Using data from 100% of the population is ideal, but in practice this is often impossible due to:
- High cost
- Time constraints
- Logistical difficulty
2. Why Sample Size Is Used
A sample (or sample size) is a subset of the population that is intended to represent the whole population.
Purpose of using a sample:
- Make predictions or draw conclusions about the population
- Reduce cost and time
- Enable analysis when full population data is unavailable
Example:
Instead of surveying millions of cat owners in Canada, a sample might include hundreds or thousands of cat owners.
If selected carefully, a sample can produce results that are nearly as reliable as using the full population.

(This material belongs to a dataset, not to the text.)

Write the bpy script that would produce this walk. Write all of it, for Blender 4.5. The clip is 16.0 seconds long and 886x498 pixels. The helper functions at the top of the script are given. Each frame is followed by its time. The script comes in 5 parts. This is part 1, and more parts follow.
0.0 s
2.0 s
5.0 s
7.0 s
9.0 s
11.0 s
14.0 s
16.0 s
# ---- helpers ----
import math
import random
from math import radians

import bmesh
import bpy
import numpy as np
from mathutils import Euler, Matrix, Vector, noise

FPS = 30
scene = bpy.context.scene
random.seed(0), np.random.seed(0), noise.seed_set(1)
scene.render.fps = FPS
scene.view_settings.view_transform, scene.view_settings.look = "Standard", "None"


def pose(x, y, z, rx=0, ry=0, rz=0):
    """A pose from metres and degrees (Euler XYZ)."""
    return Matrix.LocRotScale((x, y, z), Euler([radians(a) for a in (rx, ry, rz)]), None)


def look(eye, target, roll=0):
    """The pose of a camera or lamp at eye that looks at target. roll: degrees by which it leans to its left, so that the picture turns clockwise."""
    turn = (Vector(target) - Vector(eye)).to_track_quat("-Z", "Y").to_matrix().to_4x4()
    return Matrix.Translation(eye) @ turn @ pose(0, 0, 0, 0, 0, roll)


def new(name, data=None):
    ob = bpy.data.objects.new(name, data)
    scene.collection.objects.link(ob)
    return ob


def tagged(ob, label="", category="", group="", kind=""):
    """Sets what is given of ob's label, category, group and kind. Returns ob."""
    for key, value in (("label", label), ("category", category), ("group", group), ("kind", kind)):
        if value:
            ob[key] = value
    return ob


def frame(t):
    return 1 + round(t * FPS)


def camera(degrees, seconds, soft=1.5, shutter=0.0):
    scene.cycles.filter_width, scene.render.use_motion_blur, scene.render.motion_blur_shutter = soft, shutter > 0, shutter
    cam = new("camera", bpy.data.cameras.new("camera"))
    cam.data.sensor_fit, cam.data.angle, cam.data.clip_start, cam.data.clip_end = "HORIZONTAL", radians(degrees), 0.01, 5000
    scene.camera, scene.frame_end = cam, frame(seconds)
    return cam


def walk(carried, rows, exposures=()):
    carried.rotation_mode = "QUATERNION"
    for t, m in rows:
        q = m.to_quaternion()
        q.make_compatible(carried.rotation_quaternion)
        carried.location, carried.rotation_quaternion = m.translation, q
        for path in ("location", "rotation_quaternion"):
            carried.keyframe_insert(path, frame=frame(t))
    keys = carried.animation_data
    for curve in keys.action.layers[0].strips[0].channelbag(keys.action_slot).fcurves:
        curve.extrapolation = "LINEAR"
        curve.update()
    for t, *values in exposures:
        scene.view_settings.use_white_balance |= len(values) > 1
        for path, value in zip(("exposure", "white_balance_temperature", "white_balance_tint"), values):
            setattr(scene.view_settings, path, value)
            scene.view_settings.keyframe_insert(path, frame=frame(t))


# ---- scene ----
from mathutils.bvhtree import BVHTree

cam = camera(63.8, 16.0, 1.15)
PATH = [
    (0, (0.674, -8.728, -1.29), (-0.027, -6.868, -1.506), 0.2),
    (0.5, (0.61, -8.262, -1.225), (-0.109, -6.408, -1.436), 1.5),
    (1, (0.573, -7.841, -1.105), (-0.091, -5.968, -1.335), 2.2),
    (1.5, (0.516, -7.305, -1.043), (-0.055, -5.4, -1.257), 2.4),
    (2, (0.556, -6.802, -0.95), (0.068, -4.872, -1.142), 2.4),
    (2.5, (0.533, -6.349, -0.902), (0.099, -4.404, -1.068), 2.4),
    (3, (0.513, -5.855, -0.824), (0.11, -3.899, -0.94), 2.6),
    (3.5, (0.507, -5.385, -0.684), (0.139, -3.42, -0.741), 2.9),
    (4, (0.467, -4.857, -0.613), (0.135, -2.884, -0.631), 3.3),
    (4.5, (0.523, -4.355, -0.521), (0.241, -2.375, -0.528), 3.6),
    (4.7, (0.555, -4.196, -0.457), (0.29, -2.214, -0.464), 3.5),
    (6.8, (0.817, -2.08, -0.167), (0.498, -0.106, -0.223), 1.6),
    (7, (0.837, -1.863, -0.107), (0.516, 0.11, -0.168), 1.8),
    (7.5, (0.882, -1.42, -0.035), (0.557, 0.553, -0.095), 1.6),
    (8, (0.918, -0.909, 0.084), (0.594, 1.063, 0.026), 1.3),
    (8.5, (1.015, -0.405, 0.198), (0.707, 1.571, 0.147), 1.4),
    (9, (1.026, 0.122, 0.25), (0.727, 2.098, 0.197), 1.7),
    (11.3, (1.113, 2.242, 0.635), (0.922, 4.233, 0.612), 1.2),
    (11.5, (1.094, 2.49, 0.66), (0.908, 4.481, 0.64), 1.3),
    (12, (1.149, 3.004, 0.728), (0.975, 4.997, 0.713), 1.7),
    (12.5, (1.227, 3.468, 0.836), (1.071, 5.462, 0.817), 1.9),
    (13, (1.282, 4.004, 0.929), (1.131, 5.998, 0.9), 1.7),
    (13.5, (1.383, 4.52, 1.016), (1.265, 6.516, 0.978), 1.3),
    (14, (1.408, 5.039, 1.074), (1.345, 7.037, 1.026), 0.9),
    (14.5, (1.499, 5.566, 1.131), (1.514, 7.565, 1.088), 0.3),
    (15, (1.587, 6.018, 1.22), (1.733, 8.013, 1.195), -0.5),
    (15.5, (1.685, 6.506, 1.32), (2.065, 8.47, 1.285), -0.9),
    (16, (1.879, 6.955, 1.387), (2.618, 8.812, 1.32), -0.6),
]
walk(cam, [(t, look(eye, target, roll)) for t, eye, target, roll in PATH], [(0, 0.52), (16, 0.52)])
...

3. Confidence and Uncertainty in Sampling
The size and quality of a sample affect how confident analysts can be that their conclusions represent the population.
Key trade-off:
- Smaller samples → faster and cheaper, but more uncertainty
- Larger samples → more confidence, but higher cost and effort
Because samples never include everyone, there is always some level of uncertainty.
4. Sampling Bias
Sampling bias occurs when a sample does not accurately represent the population.
This happens when:
- Certain groups are overrepresented
- Other groups are underrepresented or excluded
Example:
- A survey of cat owners conducted only via smartphones
- Cat owners without smartphones are excluded
- The sample no longer represents all cat owners
5. Random Sampling
Random sampling is a method used to reduce sampling bias.
Definition:
- Every member of the population has an equal chance of being selected
Benefits:
- Improves representativeness
- Reduces systematic bias
- Increases confidence in conclusions
Example:
- Cat owners in apartments in Ontario and houses in Alberta have equal chances of selection
6. Role of the Data Analyst
Sample size decisions are often made before data collection, but analysts should still:
- Understand how the sample was created
- Confirm that the sample aligns with the business objective
- Evaluate whether the data is representative of the population
Knowing this helps analysts assess the strength and limitations of their analysis.
7. Key Takeaway
When full population data is unavailable:
- Use an appropriate sample size
- Minimize sampling bias
- Prefer random sampling when possible
A well-chosen sample allows analysts to make reliable conclusions while balancing accuracy, cost, and time.